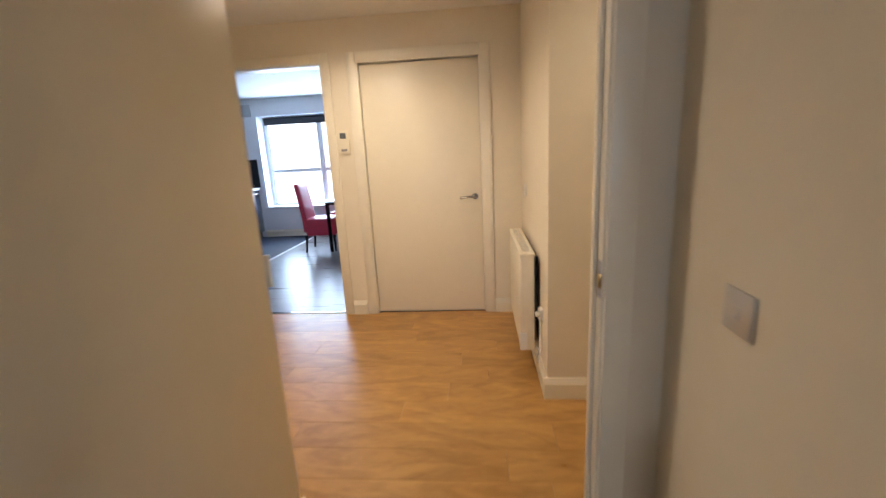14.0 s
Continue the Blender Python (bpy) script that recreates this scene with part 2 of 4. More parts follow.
M_BRASS = surface("worn_brass", (0.45, 0.31, 0.13), rough=0.35, metal=1, vary=0.15, scale=30)
M_BRONZE = surface("bronzed_brown", (0.20, 0.132, 0.070), rough=0.5, metal=0.3, vary=0.25, scale=20, bump=0.2, bump_scale=120)
M_PLASTIC = surface("white_plastic", (0.80, 0.78, 0.74), rough=0.35, vary=0.015)
M_HEATER = surface("white_enamel", (0.79, 0.78, 0.76), rough=0.33, vary=0.02, scale=3, bump=0.04, bump_scale=220)
M_OLDHEAT = surface("ivory_enamel", (0.78, 0.72, 0.58), rough=0.38, vary=0.03, scale=3, bump=0.05, bump_scale=200)
M_GRILL = surface("grey_grille", (0.26, 0.25, 0.24), rough=0.5, vary=0.08)
M_DARK = surface("dark_plastic", (0.02, 0.02, 0.022), rough=0.35)
M_LCD = surface("grey_display", (0.12, 0.13, 0.13), rough=0.15)
M_EBONY = wood("dark_stained_wood", (0.006, 0.004, 0.003), (0.012, 0.008, 0.006), rough=0.24, grain=(9, 1.2, 9), per_object=0.05)
M_EBONY.node_tree.nodes["Principled BSDF"].inputs["Specular IOR Level"].default_value = 0.16
M_MIRROR = surface("mirror_glass", (0.86, 0.86, 0.85), rough=0.03, metal=1, vary=0.0, rough_vary=0.01)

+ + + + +

Write the listing above out again exactly, dropping each image.

_Expected answer_.
14.0 s
Continue the Blender Python (bpy) script that recreates this scene with part 2 of 4. More parts follow.
M_BRASS = surface("worn_brass", (0.45, 0.31, 0.13), rough=0.35, metal=1, vary=0.15, scale=30)
M_BRONZE = surface("bronzed_brown", (0.20, 0.132, 0.070), rough=0.5, metal=0.3, vary=0.25, scale=20, bump=0.2, bump_scale=120)
M_PLASTIC = surface("white_plastic", (0.80, 0.78, 0.74), rough=0.35, vary=0.015)
M_HEATER = surface("white_enamel", (0.79, 0.78, 0.76), rough=0.33, vary=0.02, scale=3, bump=0.04, bump_scale=220)
M_OLDHEAT = surface("ivory_enamel", (0.78, 0.72, 0.58), rough=0.38, vary=0.03, scale=3, bump=0.05, bump_scale=200)
M_GRILL = surface("grey_grille", (0.26, 0.25, 0.24), rough=0.5, vary=0.08)
M_DARK = surface("dark_plastic", (0.02, 0.02, 0.022), rough=0.35)
M_LCD = surface("grey_display", (0.12, 0.13, 0.13), rough=0.15)
M_EBONY = wood("dark_stained_wood", (0.006, 0.004, 0.003), (0.012, 0.008, 0.006), rough=0.24, grain=(9, 1.2, 9), per_object=0.05)
M_EBONY.node_tree.nodes["Principled BSDF"].inputs["Specular IOR Level"].default_value = 0.16
M_MIRROR = surface("mirror_glass", (0.86, 0.86, 0.85), rough=0.03, metal=1, vary=0.0, rough_vary=0.01)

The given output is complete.